I would be happy to outline the problems with the government schools. I’m short on time at the moment and will have to expand on this later (it probably deserves its own post), but in brief, the problems are these:
There are a bunch of smaller issues that are worth pursuing, but off the top of my head, I think they all roll into one of these two categories in a broad sense. A system that publicly denies God will inevitably teach lies, and our current system doesn’t even do that well. For more details, a good book to read is Recovering the Lost Tools of Learning by Douglas Wilson.
Interesting! I’d not been aware of that; thanks for pointing it out. Now I’ll have to decide whether IE merits any time fixing the problem. :-)
Interesting, I have not encountered many proponents of leaving a public school system who argued such based on it being a God-less system. Kudos for understanding that the separation of church and state is actually beneficial to those who believe in God. I think there are much better arguments against public education that leave God out of the picture - I imagine you know these, as well, but they revolve around a free market.
Regarding the IE problem, it’s only in IE as now when I’m on Firefox, it’s very fast (real-time). That said, I made a post on Saturday that would only show up in Firefox and not show up in IE until after you posted. Weird. Good luck sorting it out.
Better arguments that leave God out of the picture? I don’t know about that. A right understanding of God is completely central to a child’s education, because it is the foundation upon which their entire worldview rests. Christians who have their children in government schools, particularly in elementary/middle school, either aren’t thinking clearly or don’t understand the ramifications of a person’s worldview.
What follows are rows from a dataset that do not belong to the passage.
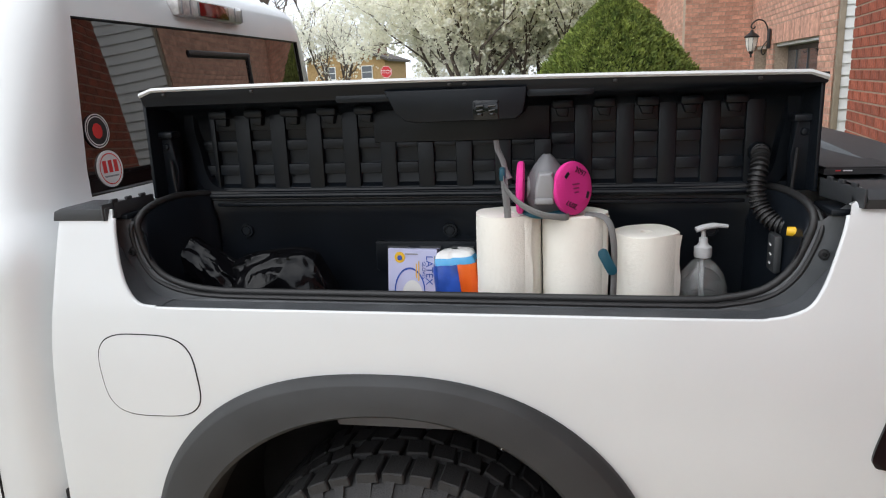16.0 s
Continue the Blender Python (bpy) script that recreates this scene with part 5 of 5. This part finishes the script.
def neighbour():
    """The pink brick house: a front that runs away from the camera, a stepped bay, white siding on its side."""
    h = thing("pink_brick_house", (4.0, 9.0, 0.0), "pink brick house with white siding and brown garage doors", "house")
    a, b = Vector((2.99, 6.95, 0)), Vector((3.24, 11.75, 0))
    ang = math.degrees(math.atan2(b.y - a.y, b.x - a.x))
    ln = (b - a).length
    doors = ((0.62, 3.0, 0.0, 1.90), (3.45, ln - 0.35, 0.0, 1.90))
    wins = ((0.7, 1.8, 3.4, 4.8), (3.0, 4.1, 3.4, 4.8))
    m = Matrix.Translation(a) @ Matrix.Rotation(radians(ang), 4, "Z")
    wall_core("front_wall", a, ang, ln, 6.4, -0.2, [*doors, *wins], M_PMORTAR, h)
    brick_wall("front_wall", a, ang, ln, 6.4, M_PBRICK, M_PMORTAR, M_PBRICKJ, [*[(d[0] - 0.0, d[1], 0, 2.16) for d in doors], *wins], (0.0, ln, 1.6, 2.5), h, course=0.0677, blen=0.203, gap=0.009, flip=-1, label="pink brickwork")
    for w in wins:
        window_at(a, ang, *w, h, inset=-0.05)
    for i, d in enumerate(doors):
        n = int((d[1] - d[0]) / 0.075)
        for j in range(n):
            x = d[0] + 0.004 + j * (d[1] - d[0]) / n
            part("soldier_brick", box((x + 0.033, -0.0, 2.03), (0.064, 0.022, 0.25), 0.003, m, seg=1), M_PBRICK, h, smooth=False)
        gd = part("garage_door", box(((d[0] + d[1]) / 2, -0.22, 0.95), (d[1] - d[0], 0.05, 1.9), 0, m), M_GDOOR, h, "brown panelled garage door", smooth=False)
        for r in range(3):
            for c in range(4):
                w = (d[1] - d[0]) / 4
                part("door_panel", box((d[0] + w * (c + 0.5), -0.19, 0.32 + 0.62 * r), (w - 0.12, 0.02, 0.48), 0.006, m), M_WIN if r == 2 else M_GDOOR, gd, smooth=False)
        part("door_head", box(((d[0] + d[1]) / 2, -0.12, 1.88), (d[1] - d[0], 0.16, 0.04), 0.004, m), M_TRIM, h)
    # bay fronts that face the camera
    def front(x0, x1, y, top, nm, near):
        wall_core("bay_wall", (x0, y, 0), 3.0, x1 - x0, top, 0.2, [], M_PMORTAR, h)
        brick_wall("bay_wall", (x0, y, 0), 3.0, x1 - x0, top, M_PBRICK, M_PMORTAR, M_PBRICKJ, [], near, h, gap=0.009, flip=1, label="pink brickwork")
    front(2.18, 3.27, 11.72, 6.4, "bay", (0.1, 1.05, 1.7, 2.6))
    front(1.42, 2.22, 15.3, 6.4, "bay", None)
    a2 = Vector((2.19, 11.78, 0))
    wall_core("bay_side", a2, 91.5, 3.55, 6.4, -0.2, [], M_PMORTAR, h)
    brick_wall("bay_side", a2, 91.5, 3.55, 6.4, M_PBRICK, M_PMORTAR, M_PBRICKJ, [], None, h, gap=0.009, flip=-1, label="pink brickwork")
    # siding on the side wall, corner board
    for i in range(56):
        z = 0.10 + 0.115 * i
        bm = prism([(3.05, z), (10.5, z), (10.5, z + 0.118), (3.05, z + 0.118)], 6.90, 6.93)
        for v in bm.verts:
            if v.co.z < z + 0.01 and v.co.y < 6.91:
                v.co.y -= 0.018
        part("siding_board", bm, M_SIDING, h, smooth=False)
    part("side_wall", box((6.85, 7.02, 3.2), (7.5, 0.16, 6.4)), M_SIDING, h, smooth=False)
    part("corner_board", box((3.02, 6.90, 3.2), (0.05, 0.06, 6.4), 0.004), mat("tan_trim", (0.33, 0.27, 0.20), 0.6), h, "tan corner board")
    part("roof", prism([(1.0, 6.4), (11.0, 6.4), (6.0, 9.4)], 6.5, 20.0), M_ROOFS, h, "dark shingle roof", smooth=False)
    # wall lantern
    wl = thing("wall_lantern", (3.12, 10.0, 1.95), "black iron wall lantern with a frosted glass shade", "wall lantern")
    lx, ly = 3.05, 10.15
    o = Vector((lx - 0.16, ly, 2.02))
    part("shade", revolve([(0, -0.21), (0.05, -0.20), (0.075, -0.12), (0.088, 0.0), (0.0, 0.0)], Matrix.Translation(o), 8), M_FROST, wl, "frosted glass shade")
    part("roof_cap", revolve([(0, 0.10), (0.015, 0.095), (0.03, 0.06), (0.085, 0.02), (0.108, 0.0), (0.10, -0.012), (0.0, -0.012)], Matrix.Translation(o), 8), M_IRON, wl)
    part("finial", revolve([(0, -0.30), (0.015, -0.28), (0.01, -0.25), (0.03, -0.235), (0.035, -0.21), (0.0, -0.20)], Matrix.Translation(o), 10), M_IRON, wl)
    for i in range(8):
        c, s = math.cos(2 * math.pi * i / 8), math.sin(2 * math.pi * i / 8)
        part("cage_bar", tube([o + Vector((0.09 * c, 0.09 * s, 0.0)), o + Vector((0.076 * c, 0.076 * s, -0.12)), o + Vector((0.05 * c, 0.05 * s, -0.205))], 0.0025, 5), M_IRON, wl)
    part("back_plate", box((lx + 0.07, ly, 1.98), (0.03, 0.10, 0.28), 0.01), M_IRON, wl)
    part("arm", tube(smooth_path([(lx + 0.06, ly, 1.98), (lx + 0.05, ly, 2.12), (lx + 0.0, ly, 2.22), (lx - 0.09, ly, 2.25), (lx - 0.16, ly, 2.20), (lx - 0.175, ly, 2.15), (lx - 0.14, ly, 2.13), (lx - 0.12, ly, 2.16)]), 0.010, 8), M_IRON, wl, "scrolled iron arm")
    part("arm", tube(smooth_path([(lx + 0.06, ly, 1.96), (lx + 0.0, ly, 1.88), (lx - 0.02, ly, 1.80), (lx + 0.01, ly, 1.76), (lx + 0.03, ly, 1.79)]), 0.008, 8), M_IRON, wl)


neighbour()


def buff_house():
    h = thing("buff_brick_house", (-19.0, 64.0, 0.0), "distant buff brick house with a gable roof and chimney", "house")
    part("wall", box((-19.0, 64, 1.2), (7.0, 8.0, 4.4)), M_BUFF, h, smooth=False)
    part("gable", prism([(-22.5, 3.4), (-15.5, 3.4), (-19.2, 4.7)], 60.0, 68.0), M_BUFF, h, smooth=False)
    for a, b in (((-22.9, 3.28), (-19.2, 4.78)), ((-19.2, 4.78), (-15.1, 3.30))):
        part("roof", prism([a, b, (b[0], b[1] + 0.2), (a[0], a[1] + 0.2)], 59.6, 68.4), M_ROOFS, h, "brown shingle roof", smooth=False)
    part("chimney", box((-16.5, 63, 4.2), (0.8, 0.8, 1.6), 0.02), mat("chimney_brick", (0.20, 0.10, 0.07), 0.9), h, "brick chimney")
    for x in (-20.9, -17.6):
        window_at((x, 59.98, 0), 0, 0, 1.0, 1.9, 3.0, h, inset=-0.02)


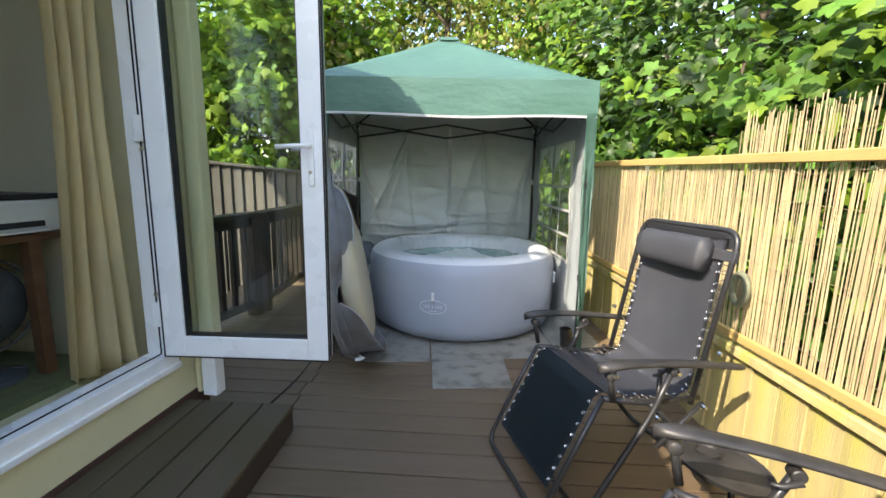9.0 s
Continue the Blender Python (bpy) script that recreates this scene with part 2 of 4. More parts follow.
def fillet(pts, r=0.05, n=5):
    """Straight runs with rounded corners."""
    p = [Vector(q) for q in pts]
    out = [p[0]]
    for i in range(1, len(p) - 1):
        a, b, c = p[i - 1], p[i], p[i + 1]
        k = min(r, (a - b).length * 0.45, (c - b).length * 0.45)
        s, e = b + (a - b).normalized() * k, b + (c - b).normalized() * k
        out += [(1 - t) ** 2 * s + 2 * t * (1 - t) * b + t * t * e for t in [j / n for j in range(n + 1)]]
    return out + [p[-1]]


def tube(pts, r, sides=8, bm=None, closed=False):
    b = bmesh.new()
    pts = [Vector(p) for p in pts]
    radii = r if isinstance(r, (list, tuple)) else [r] * len(pts)
    rings, side = [], None
    for i, p in enumerate(pts):
        if closed:
            d = pts[(i + 1) % len(pts)] - pts[i - 1]
        else:
            d = pts[min(i + 1, len(pts) - 1)] - pts[max(i - 1, 0)]
        d.normalize()
        if side is None:
            side = d.orthogonal().normalized()
        side = (side - d * side.dot(d)).normalized()
        up = d.cross(side)
        rings.append([b.verts.new(p + radii[i] * (math.cos(a) * side + math.sin(a) * up)) for a in [2 * math.pi * k / sides for k in range(sides)]])
    for i in range(len(rings) - (0 if closed else 1)):
        q, s = rings[i], rings[(i + 1) % len(rings)]
        for k in range(sides):
            b.faces.new((q[k], q[(k + 1) % sides], s[(k + 1) % sides], s[k]))
    if not closed:
        b.faces.new(rings[0][::-1])
        b.faces.new(rings[-1])
    return join(bm, b)


def lathe(profile, n=48, bm=None, m=None):
    """Turn (radius, z) pairs round the z axis."""
    b = bmesh.new()
    rings = []
    for r, z in profile:
        if r < 1e-5:
            rings.append([b.verts.new((0, 0, z))])
        else:
            rings.append([b.verts.new((r * math.cos(2 * math.pi * k / n), r * math.sin(2 * math.pi * k / n), z)) for k in range(n)])
    for q, s in zip(rings, rings[1:]):
        for k in range(n):
            f = [q[k % len(q)], q[(k + 1) % len(q)], s[(k + 1) % len(s)], s[k % len(s)]]
            f = list(dict.fromkeys(f))
            if len(f) > 2:
                b.faces.new(f)
    if m is not None:
        bmesh.ops.transform(b, matrix=m, verts=b.verts)
    return join(bm, b)


def sheet(fn, nu, nv, bm=None):
    """A grid of fn(a, b), a and b from 0 to 1."""
    b = bmesh.new()
    g = [[b.verts.new(fn(i / nu, j / nv)) for j in range(nv + 1)] for i in range(nu + 1)]
    for i in range(nu):
        for j in range(nv):
            b.faces.new((g[i][j], g[i + 1][j], g[i + 1][j + 1], g[i][j + 1]))
    return join(bm, b)


def thick(bm, t):
    bmesh.ops.solidify(bm, geom=bm.faces[:], thickness=t)
    return bm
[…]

But I know what you mean. I do fully grant that there are numerous valid arguments that don’t address the religious aspect. In my eyes, seeing the schools’ track record in academics alone ought to give Christian and atheist alike pause before putting their kids into government schools, but obviously millions of people don’t agree.
I’ll probably just get rid of the live preview thing, since it doesn’t preview Markdown syntax anyway. The post delay thing was due to Spam Karma 2 being on the aggressive side - it sent your comment into the moderation queue. There’d been some junk getting through lately, so I tweaked the settings. Obviously I need to tweak them some more.
“government school systems stumbling upon long-established free market principle”
except the florida system has little to do with the free market.
“Whether or not government teachers’ pay is tied to performance is really a matter of little importance to me.”
well, i believe we have arrived at the crux of the problem. since you don’t really care about this issue, you allow yourself to be intellectually lazy in the discussion of this issue. because this is of little import to you, i can never hope to have you look at what i say with any sort of critical thought. your responses demonstrate this well.
i do however, look forward to your post vis a vis the privatization of education. since you seem to care about that issue, perhaps that discussion will prove more fruitful. perhaps.
by the way, it’s ironic that you “don’t care enough about this issue to bother” yet posted on it yourself, and have thusfar responded with 4 additional comments. do i hear 5?
If you were riding in a car being driven by a maniac straight toward a cliff at 90 mph, would you argue with him about the last time he had his oil changed?
My dear carlos, you need not despair! I have been looking at what you say with all sorts of critical thoughts for this entire time. I guess I have not been trying hard enough. :-(
For you, my poor bitter carlos, anything. Yea, even unto a fifth comment. Yes, I did post about the topic myself. I think it’s a grand thing to tie teacher salaries to performance. I also think that, to continue the analogy, the car of government education is headed toward the cliff at 90 mph, and the issue of tying teacher salaries to performance is the equivalent of worrying about changing the oil. It’s important if you hope to maintain the vehicle, but in the big picture it’s not going to make much difference. I have no idea how long the government system will stay afloat. If I’m paying for this system anyway, then I’m all for somebody making it better (so long as it doesn’t cost me any more in taxes), but in the end, given the choice, I’d really just rather skip past all these little details and just not pay for the broken system.
As a side note, you could infer most this from the original post. I may not be passionate about debating the topic, but at least I did give you fair warning.